Take a look at the Lexicon itself - even if you're not a fan of the Harry Potter boooks (and, as I haven't read the books, I can't count myself among them), I think you can't help but be impressed by the level of dedication and enthusiasm (and the sheer volume of work) required to compile the website. That, however, doesn't address the issue of whether copyright infringement has occurred (the dispute revolves not around the website itself, which apparently has the tacit approval of Rowling, but around the proposed print publication only). Setting aside any trade-mark or passing off issues, at some level what the website is engaged in is compiling facts or information - two concepts which resolutely should not be the subject of copyright protection.
Copyright protects the expression of ideas, but not ideas themselves. The content which makes up the Lexicon is perhaps best analyzed on an "idea/expression" spectrum (for purposes of this discussion, I'm limiting myself to JK Rowling's expression as embodied in the novels themselves, and ignoring the movies). Take, for example, the character Dumbledore. If we analyze Dumbledore on an idea/expression spectrum, the two poles of that spectrum might be, at the farthest reach of the "idea" end, "a wizard", and, at the farthest reach of the "expression" end, a collection of descriptions, quotations and other textual information relating to Dumbledore (and when I describe the "expression" end of the spectrum, I mean a literal word-for-word collection of the textual material). Moving along the spectrum from "idea" to "expression" involves adding more and more detail to the "concept" of Dumbledore - so you'd be moving from "a wizard" to "a wizard with a white beard" to "a wizard with a white beard who is headmaster at Hogwarts", etc. Somewhere along that spectrum you cross a line from "idea" to "expression" - and the question becomes whether what the Lexicon is doing is simply creating its own expression out of unprotected "ideas" or copying protected "expression". But even if one concedes that "expression" has been copied, there is another limiting factor which serves to restrict the scope of copyright protection: information itself cannot be the subject of copyright protection (an axiom which has, regrettably, been overlooked, ignored or wilfully weakened far too frequently by our courts).

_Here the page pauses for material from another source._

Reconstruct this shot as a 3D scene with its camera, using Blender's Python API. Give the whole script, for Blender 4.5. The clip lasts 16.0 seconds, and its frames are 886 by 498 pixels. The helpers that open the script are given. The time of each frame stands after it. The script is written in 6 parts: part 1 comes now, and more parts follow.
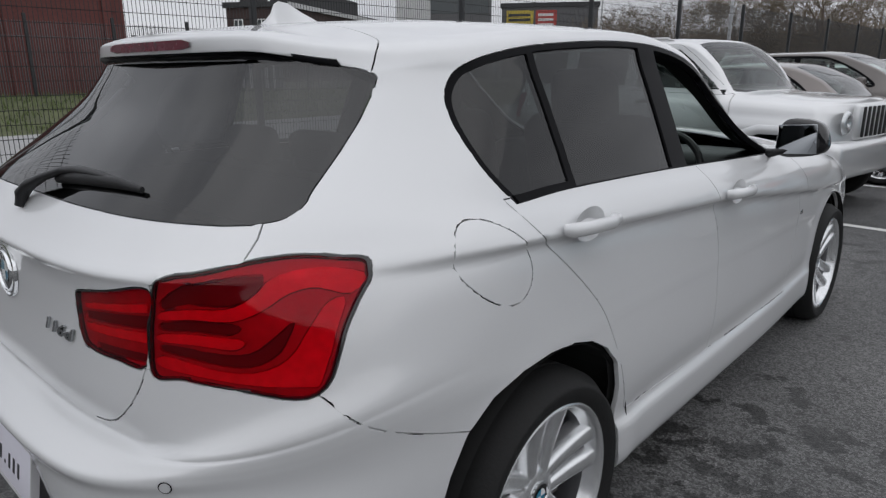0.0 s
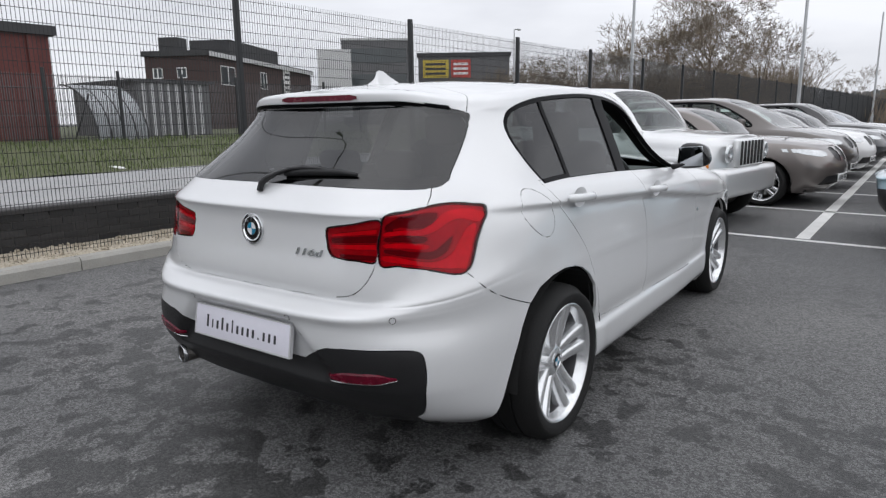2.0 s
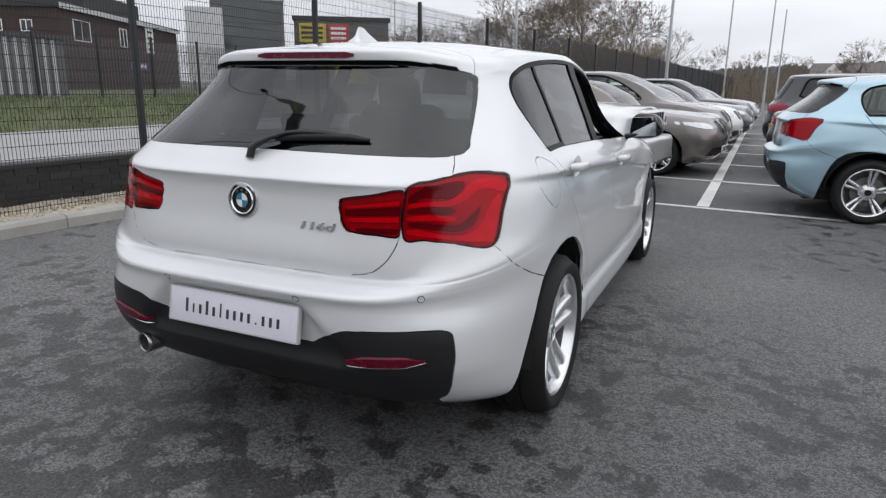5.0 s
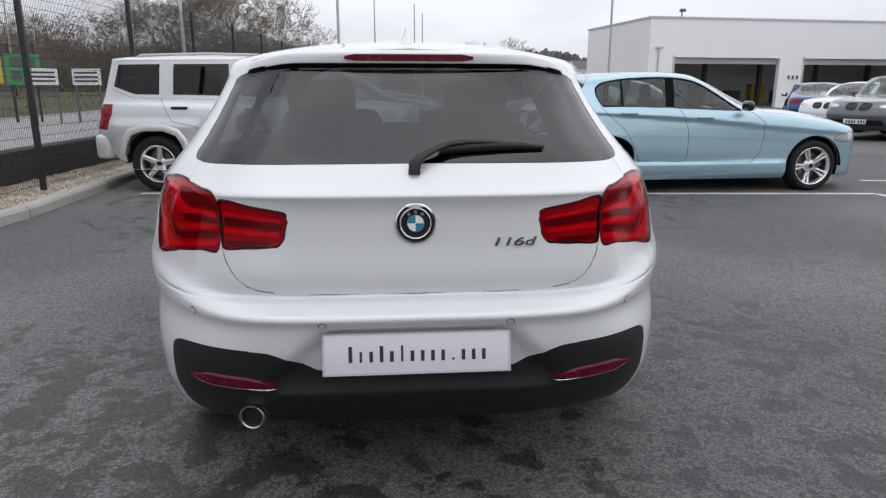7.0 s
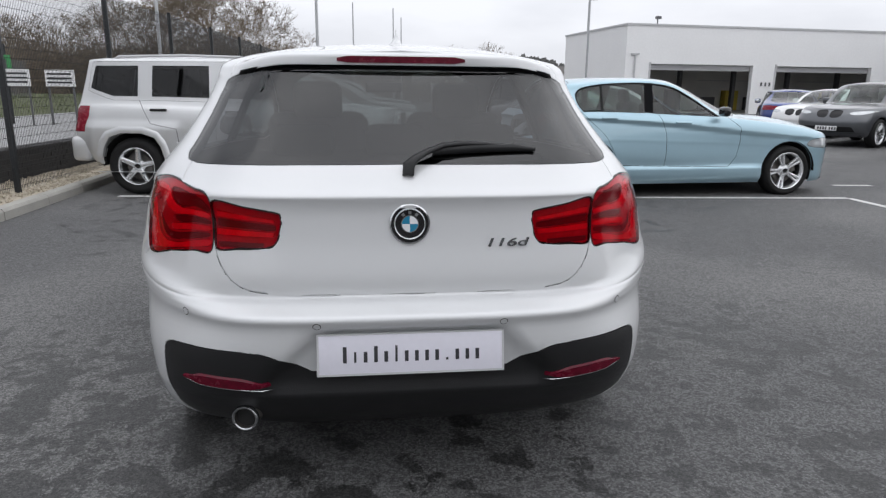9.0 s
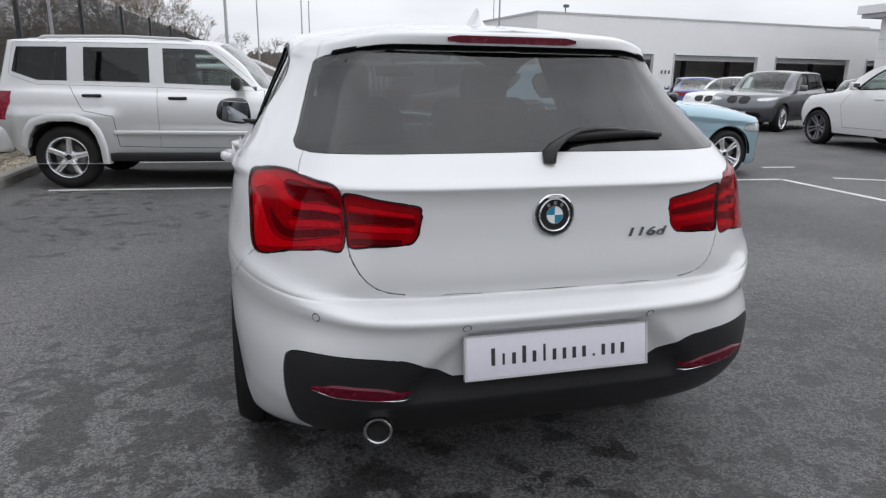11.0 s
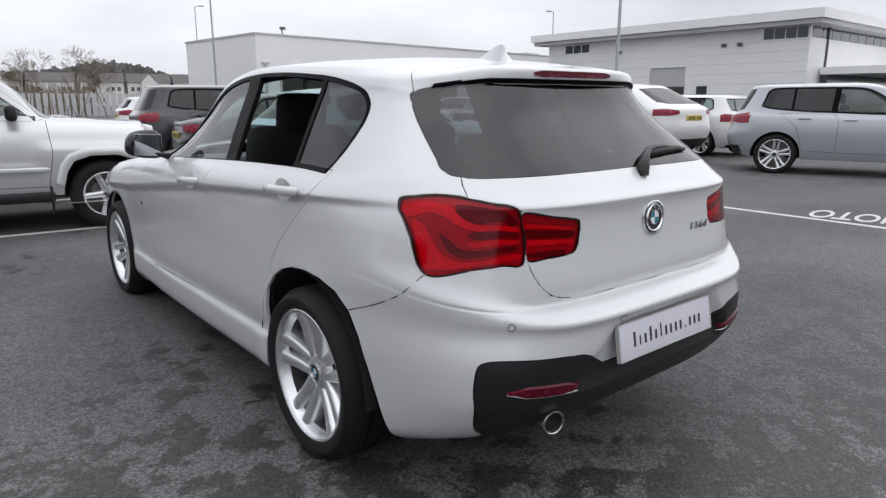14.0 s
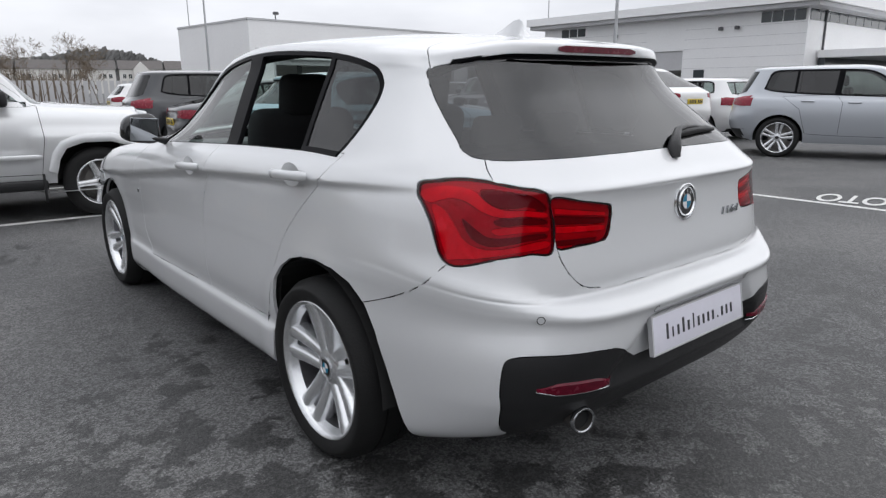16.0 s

There is, I think, a cogent argument to be made that the Lexicon is dealing only with a compilation of facts, expressed in a new form, and so Rowling's writ cannot extend to prevent the print publication. Otherwise, publishers would never be able to publish "unauthorized" compendiums - a recent example of which are books dedicated to the television show Lost (see, e.g., this book). However, Canadian courts have recently and, I assert, contrary to basic copyright principles, been moving towards extending copyright protection to facts and information on the basis that the "copyist" is misappropriating the labour of the plaintiff (see, e.g., British Columbia Jockey Club v Standen (c.o.b. Winbar Publications)(1985), 8 CPR (3d) 283 (BCCA) and Edutile Inc. v Automobile Protection Assn.) - and on the basis of that authority, Rowling might find Canadian courts to be welcoming venues for her action.